_WRITTEN TASK_
Reproduce all the lines below exactly and omit the images.

+++

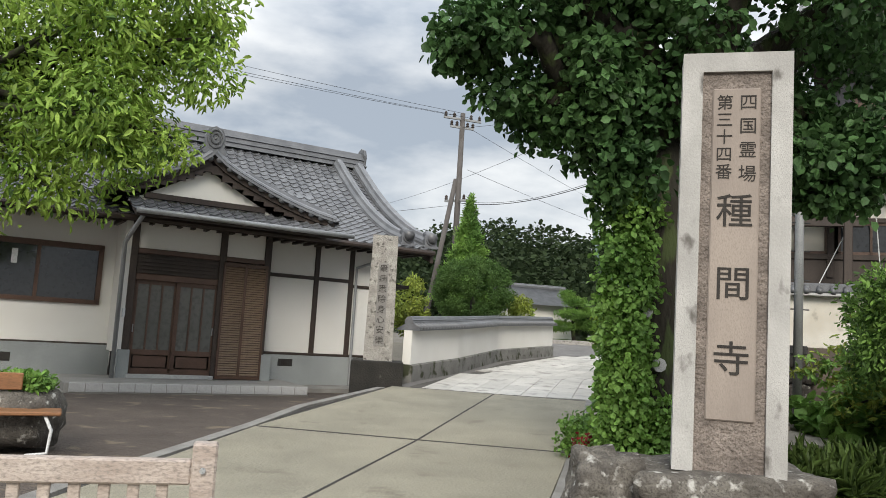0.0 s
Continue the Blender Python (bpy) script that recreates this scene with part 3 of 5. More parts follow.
def along(path, step):
    """Points and slopes at even steps along a path."""
    out, left = [], 0.0
    for (a0, a1), (b0, b1) in zip(path, path[1:]):
        seg = math.hypot(b0 - a0, b1 - a1)
        while left <= seg:
            t = left / seg
            out.append((a0 + (b0 - a0) * t, a1 + (b1 - a1) * t, math.degrees(math.atan2(b1 - a1, b0 - a0))))
            left += step
        left -= seg
    return out


def field(s0, s1, path, step=0.195, width=0.21, keep=lambda s, d, z: True):
    out = []
    for d, z, a in along(path, step):
        s = s0
        while s < s1 - 0.05:
            if keep(s, d, z):
                out.append(pose(s, d, z, a))
            s += width
    return out


def under_roof(s0, s1, path, thick=0.09, drop=0.03):
    bm = bmesh.new()
    rows = [[bm.verts.new((s, d, z - h)) for s, h in ((s0, drop), (s1, drop), (s1, drop + thick), (s0, drop + thick))] for d, z in path[::4]]
    for a, b in zip(rows, rows[1:]):
        for k in range(4):
            bm.faces.new((a[k], a[(k + 1) % 4], b[(k + 1) % 4], b[k]))
    bm.faces.new(rows[0])
    bm.faces.new(rows[-1][::-1])
    return bm


def ridge_bar(pts, widths=((0.13, 0.0), (0.12, 0.06), (0.14, 0.065), (0.12, 0.12), (0.14, 0.125), (0.09, 0.18), (0.07, 0.235), (0.0, 0.25))):
    """A built-up tile ridge swept along points."""
    prof = [(w, h) for w, h in widths] + [(-w, h) for w, h in reversed(widths[:-1])]
    bm = bmesh.new()
    rows = []
    pts = [Vector(p) for p in pts]
    for i, p in enumerate(pts):
        way = (pts[min(i + 1, len(pts) - 1)] - pts[max(0, i - 1)]).normalized()
        side = way.cross(Vector((0, 0, 1))).normalized()
        up = side.cross(way)
        rows.append([bm.verts.new(p + side * w + up * h) for w, h in prof])
    for a, b in zip(rows, rows[1:]):
        for k in range(len(prof)):
            bm.faces.new((a[k], a[(k + 1) % len(prof)], b[(k + 1) % len(prof)], b[k]))
    bm.faces.new(rows[0])
    bm.faces.new(rows[-1][::-1])
    return bm


def oni(w=0.3, h=0.42):
    """A shield-shaped ridge-end tile with a rim and a boss, facing -y."""
    bm = bmesh.new()
    out = [(-0.5, 0), (-0.62, 0.1), (-0.45, 0.2), (-0.5, 0.6), (-0.36, 0.88), (0, 1.0), (0.36, 0.88), (0.5, 0.6), (0.45, 0.2), (0.62, 0.1), (0.5, 0)]
    f = [bm.verts.new((x * w, 0, z * h)) for x, z in out]
    b = [bm.verts.new((x * w, 0.07, z * h)) for x, z in out]
    bm.faces.new(f)
    bm.faces.new(b[::-1])
    for k in range(len(out)):
        j = (k + 1) % len(out)
        bm.faces.new((f[k], f[j], b[j], b[k]))
    for r, t in ((0.36, 0.02), (0.2, 0.018)):
        ring = [(r * w * math.cos(a), -0.01, h * 0.55 + r * h * math.sin(a) * 0.9) for a in (2 * math.pi * k / 14 for k in range(15))]
        tube(bm, ring, t, 6)
    boulder(bm, 0, 0, h * 0.55, 0.03, 0.03, 0.03, 1, 1, 0, 0)
    return bm


MAIN = curve_path((0.95, 2.86), (5.0, 5.2), 0.26)
BACK = [(10 - d, z) for d, z in MAIN]
hp("roof_deck", under_roof(-10.2, 2.95, MAIN), DARKWOOD)
hp("roof_deck", under_roof(-10.2, 2.95, BACK), DARKWOOD)
main_tiles = field(-7.9, 2.85, MAIN)
main_tiles.sort(key=lambda m: (m.translation.x < -0.5, m.translation.y))
lay(hall, main_tiles, 170)
hp("ridge", ridge_bar([(s, 5.0, 5.15) for s in (-9, -3, 0, 3.0)], ((0.2, 0.0), (0.17, 0.1), (0.2, 0.11), (0.17, 0.22), (0.2, 0.23), (0.15, 0.33), (0.12, 0.4), (0.0, 0.43))), TILE, "tall main ridge of grey tiles")
for s, run in ((2.28, MAIN), (2.83, MAIN)):
    hp("verge_ridge", ridge_bar([(s + 0.35 * max(0, 0.2 - k / 40) , d, z - 0.02 + 0.3 * max(0, 0.16 - k / 40)) for k, (d, z) in enumerate(run)][1:40:2]), TILE)
    end = hp("ridge_end_tile", oni(0.3, 0.32), TILE)
    end.matrix_basis = pose(s + 0.05, 0.98, 2.9, -8)
    hp("eave_disc", tube(bmesh.new(), [(s + 0.05, 0.9, 3.1), (s + 0.05, 1.2, 3.2)], 0.1, 12), TILE, smooth=True)
end = hp("ridge_end_tile", oni(0.42, 0.55), TILE)
end.matrix_basis = pose(3.03, 5.0, 5.17, 0, 0, 90)
gab = bmesh.new()
gv = [[gab.verts.new((x, d, z)) for d, z in ((1.7, 2.75), (3.2, 3.62), (5.0, 4.85), (6.8, 3.62), (8.3, 2.75))] for x in (2.2, 2.32)]
gab.faces.new(gv[0])
gab.faces.new(gv[1][::-1])
for k in range(5):
    gab.faces.new((gv[0][k], gv[0][(k + 1) % 5], gv[1][(k + 1) % 5], gv[1][k]))
hp("gable", gab, PLASTER)
hp("barge_board", under_roof(2.86, 2.93, MAIN, 0.22, 0.05), DARKWOOD)
hp("gutter", tube(bmesh.new(), [(-9.5, 0.86, 2.79), (2.9, 0.86, 2.79)], 0.05, 8), DARKWOOD)
for k in range(46):
    hp("rafter", joined((-7.9 + 0.235 * k, -7.84 + 0.235 * k, 0.98, 1.9, 2.72, 2.79)), DARKWOOD)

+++

_ANSWER TO THE EXERCISE_
0.0 s
Continue the Blender Python (bpy) script that recreates this scene with part 3 of 5. More parts follow.
def along(path, step):
    """Points and slopes at even steps along a path."""
    out, left = [], 0.0
    for (a0, a1), (b0, b1) in zip(path, path[1:]):
        seg = math.hypot(b0 - a0, b1 - a1)
        while left <= seg:
            t = left / seg
            out.append((a0 + (b0 - a0) * t, a1 + (b1 - a1) * t, math.degrees(math.atan2(b1 - a1, b0 - a0))))
            left += step
        left -= seg
    return out


def field(s0, s1, path, step=0.195, width=0.21, keep=lambda s, d, z: True):
    out = []
    for d, z, a in along(path, step):
        s = s0
        while s < s1 - 0.05:
            if keep(s, d, z):
                out.append(pose(s, d, z, a))
            s += width
    return out


def under_roof(s0, s1, path, thick=0.09, drop=0.03):
    bm = bmesh.new()
    rows = [[bm.verts.new((s, d, z - h)) for s, h in ((s0, drop), (s1, drop), (s1, drop + thick), (s0, drop + thick))] for d, z in path[::4]]
    for a, b in zip(rows, rows[1:]):
        for k in range(4):
            bm.faces.new((a[k], a[(k + 1) % 4], b[(k + 1) % 4], b[k]))
    bm.faces.new(rows[0])
    bm.faces.new(rows[-1][::-1])
    return bm


def ridge_bar(pts, widths=((0.13, 0.0), (0.12, 0.06), (0.14, 0.065), (0.12, 0.12), (0.14, 0.125), (0.09, 0.18), (0.07, 0.235), (0.0, 0.25))):
    """A built-up tile ridge swept along points."""
    prof = [(w, h) for w, h in widths] + [(-w, h) for w, h in reversed(widths[:-1])]
    bm = bmesh.new()
    rows = []
    pts = [Vector(p) for p in pts]
    for i, p in enumerate(pts):
        way = (pts[min(i + 1, len(pts) - 1)] - pts[max(0, i - 1)]).normalized()
        side = way.cross(Vector((0, 0, 1))).normalized()
        up = side.cross(way)
        rows.append([bm.verts.new(p + side * w + up * h) for w, h in prof])
    for a, b in zip(rows, rows[1:]):
        for k in range(len(prof)):
            bm.faces.new((a[k], a[(k + 1) % len(prof)], b[(k + 1) % len(prof)], b[k]))
    bm.faces.new(rows[0])
    bm.faces.new(rows[-1][::-1])
    return bm


def oni(w=0.3, h=0.42):
    """A shield-shaped ridge-end tile with a rim and a boss, facing -y."""
    bm = bmesh.new()
    out = [(-0.5, 0), (-0.62, 0.1), (-0.45, 0.2), (-0.5, 0.6), (-0.36, 0.88), (0, 1.0), (0.36, 0.88), (0.5, 0.6), (0.45, 0.2), (0.62, 0.1), (0.5, 0)]
    f = [bm.verts.new((x * w, 0, z * h)) for x, z in out]
    b = [bm.verts.new((x * w, 0.07, z * h)) for x, z in out]
    bm.faces.new(f)
    bm.faces.new(b[::-1])
    for k in range(len(out)):
        j = (k + 1) % len(out)
        bm.faces.new((f[k], f[j], b[j], b[k]))
    for r, t in ((0.36, 0.02), (0.2, 0.018)):
        ring = [(r * w * math.cos(a), -0.01, h * 0.55 + r * h * math.sin(a) * 0.9) for a in (2 * math.pi * k / 14 for k in range(15))]
        tube(bm, ring, t, 6)
    boulder(bm, 0, 0, h * 0.55, 0.03, 0.03, 0.03, 1, 1, 0, 0)
    return bm


MAIN = curve_path((0.95, 2.86), (5.0, 5.2), 0.26)
BACK = [(10 - d, z) for d, z in MAIN]
hp("roof_deck", under_roof(-10.2, 2.95, MAIN), DARKWOOD)
hp("roof_deck", under_roof(-10.2, 2.95, BACK), DARKWOOD)
main_tiles = field(-7.9, 2.85, MAIN)
main_tiles.sort(key=lambda m: (m.translation.x < -0.5, m.translation.y))
lay(hall, main_tiles, 170)
hp("ridge", ridge_bar([(s, 5.0, 5.15) for s in (-9, -3, 0, 3.0)], ((0.2, 0.0), (0.17, 0.1), (0.2, 0.11), (0.17, 0.22), (0.2, 0.23), (0.15, 0.33), (0.12, 0.4), (0.0, 0.43))), TILE, "tall main ridge of grey tiles")
for s, run in ((2.28, MAIN), (2.83, MAIN)):
    hp("verge_ridge", ridge_bar([(s + 0.35 * max(0, 0.2 - k / 40) , d, z - 0.02 + 0.3 * max(0, 0.16 - k / 40)) for k, (d, z) in enumerate(run)][1:40:2]), TILE)
    end = hp("ridge_end_tile", oni(0.3, 0.32), TILE)
    end.matrix_basis = pose(s + 0.05, 0.98, 2.9, -8)
    hp("eave_disc", tube(bmesh.new(), [(s + 0.05, 0.9, 3.1), (s + 0.05, 1.2, 3.2)], 0.1, 12), TILE, smooth=True)
end = hp("ridge_end_tile", oni(0.42, 0.55), TILE)
end.matrix_basis = pose(3.03, 5.0, 5.17, 0, 0, 90)
gab = bmesh.new()
gv = [[gab.verts.new((x, d, z)) for d, z in ((1.7, 2.75), (3.2, 3.62), (5.0, 4.85), (6.8, 3.62), (8.3, 2.75))] for x in (2.2, 2.32)]
gab.faces.new(gv[0])
gab.faces.new(gv[1][::-1])
for k in range(5):
    gab.faces.new((gv[0][k], gv[0][(k + 1) % 5], gv[1][(k + 1) % 5], gv[1][k]))
hp("gable", gab, PLASTER)
hp("barge_board", under_roof(2.86, 2.93, MAIN, 0.22, 0.05), DARKWOOD)
hp("gutter", tube(bmesh.new(), [(-9.5, 0.86, 2.79), (2.9, 0.86, 2.79)], 0.05, 8), DARKWOOD)
for k in range(46):
    hp("rafter", joined((-7.9 + 0.235 * k, -7.84 + 0.235 * k, 0.98, 1.9, 2.72, 2.79)), DARKWOOD)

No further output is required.